### Exercise requirements
Copy all the data exactly, except the pictures.

++++ Stored data ++++

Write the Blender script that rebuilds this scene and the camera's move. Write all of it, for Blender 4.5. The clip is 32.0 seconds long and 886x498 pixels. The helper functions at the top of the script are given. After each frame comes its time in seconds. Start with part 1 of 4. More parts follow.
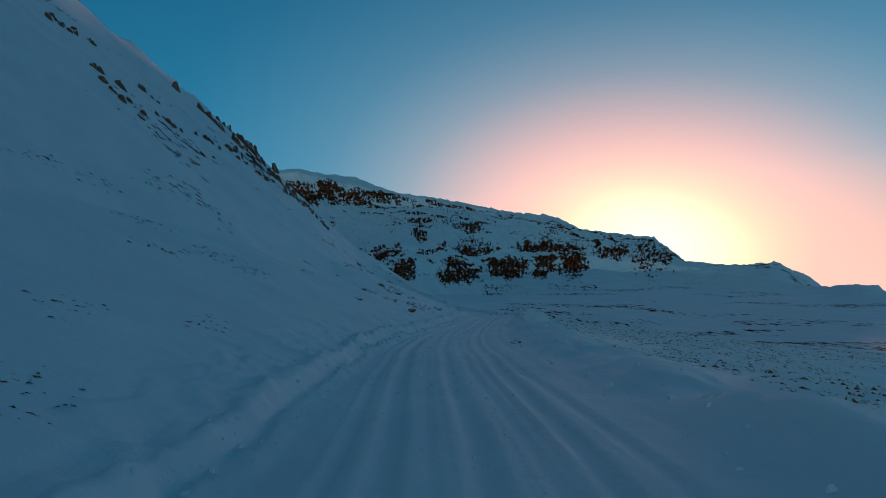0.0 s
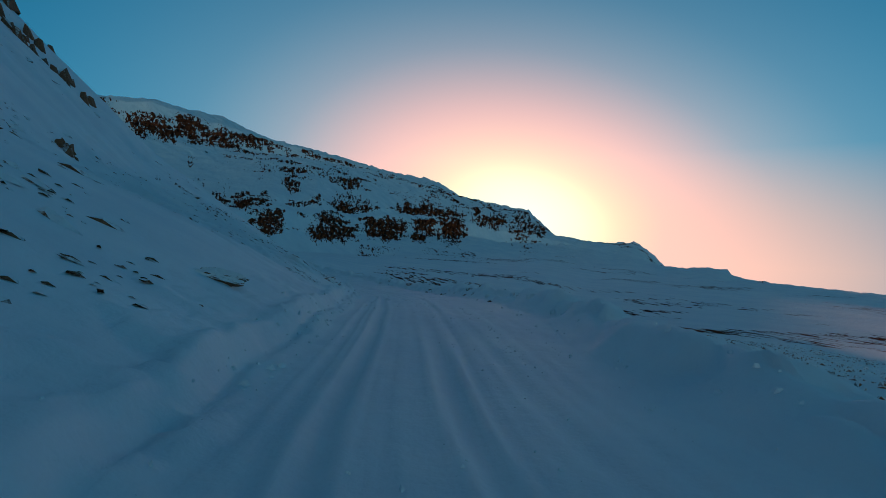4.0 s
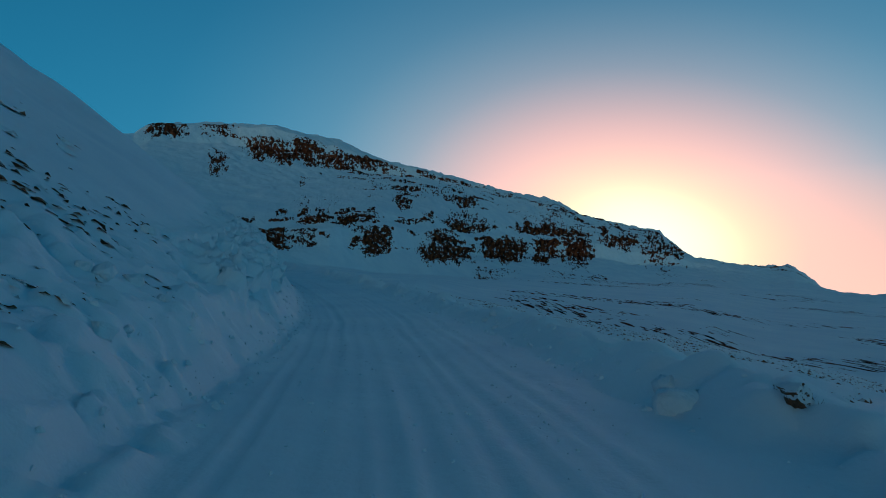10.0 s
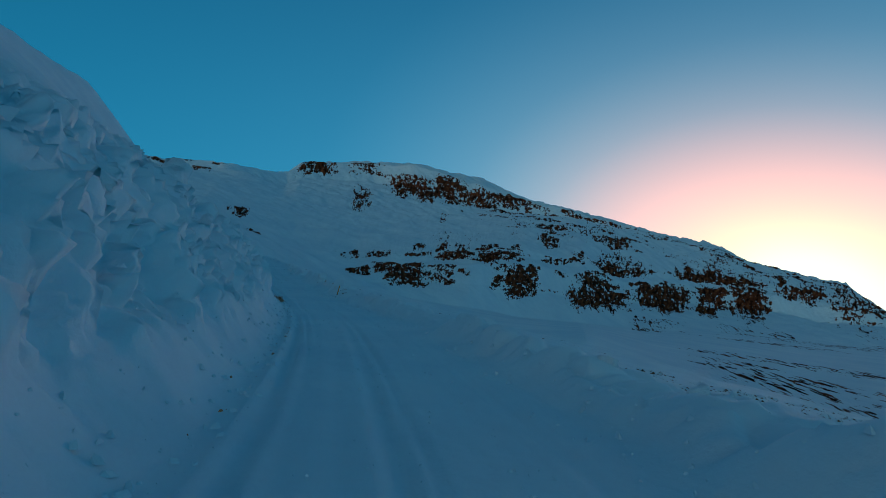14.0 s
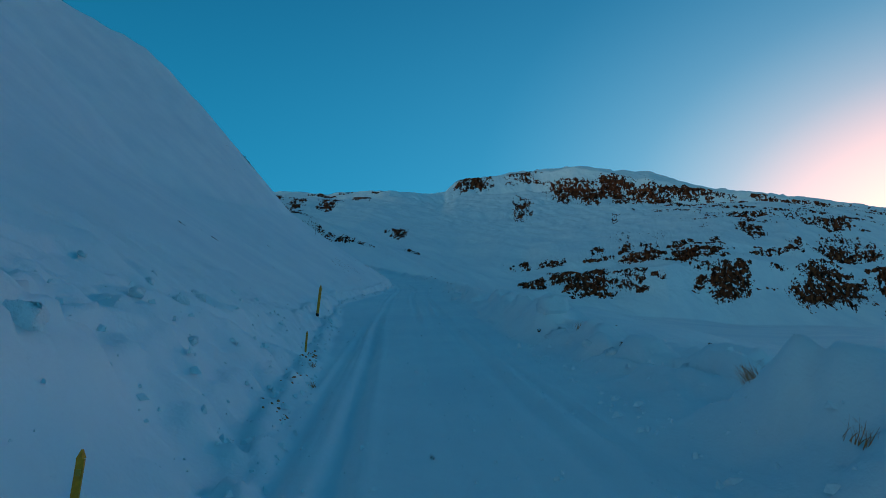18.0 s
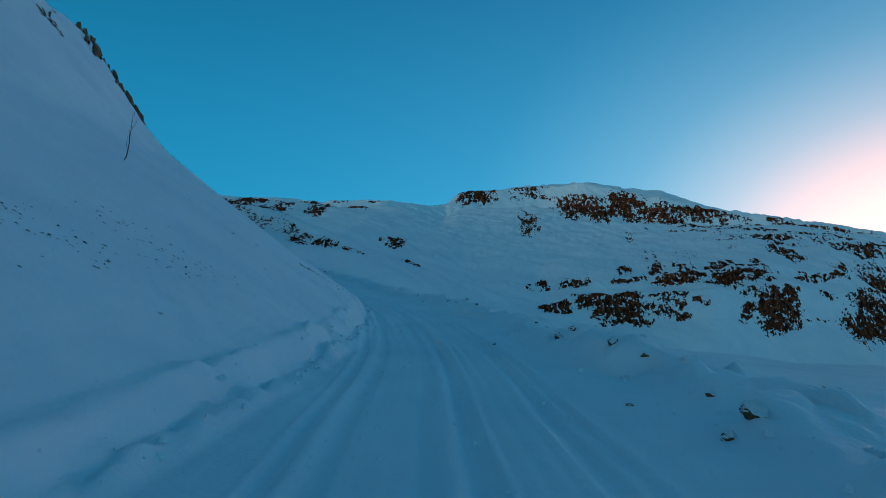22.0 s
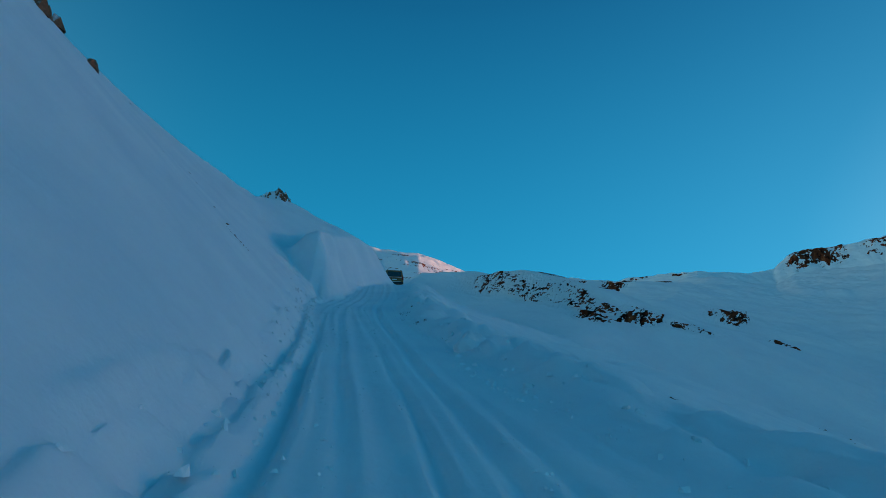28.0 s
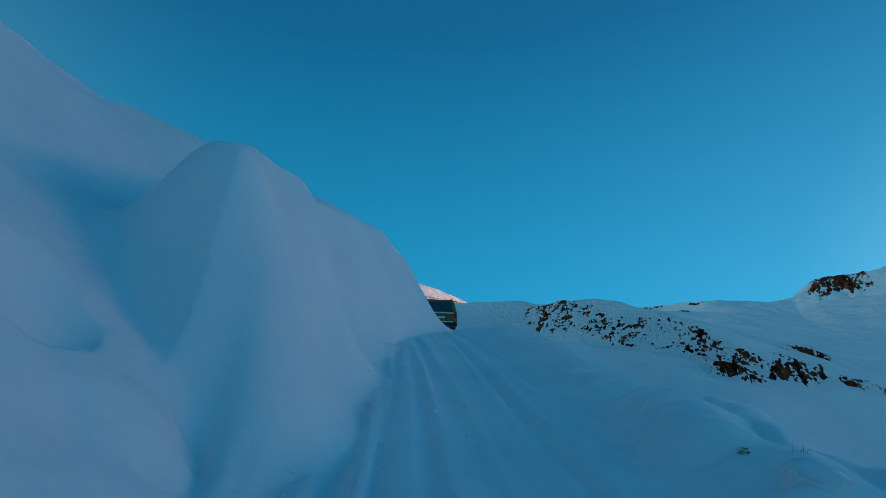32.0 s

++++

### Correct response
Write the Blender script that rebuilds this scene and the camera's move. Write all of it, for Blender 4.5. The clip is 32.0 seconds long and 886x498 pixels. The helper functions at the top of the script are given. After each frame comes its time in seconds. Start with part 1 of 4. More parts follow.
0.0 s
4.0 s
10.0 s
14.0 s
18.0 s
22.0 s
28.0 s
32.0 s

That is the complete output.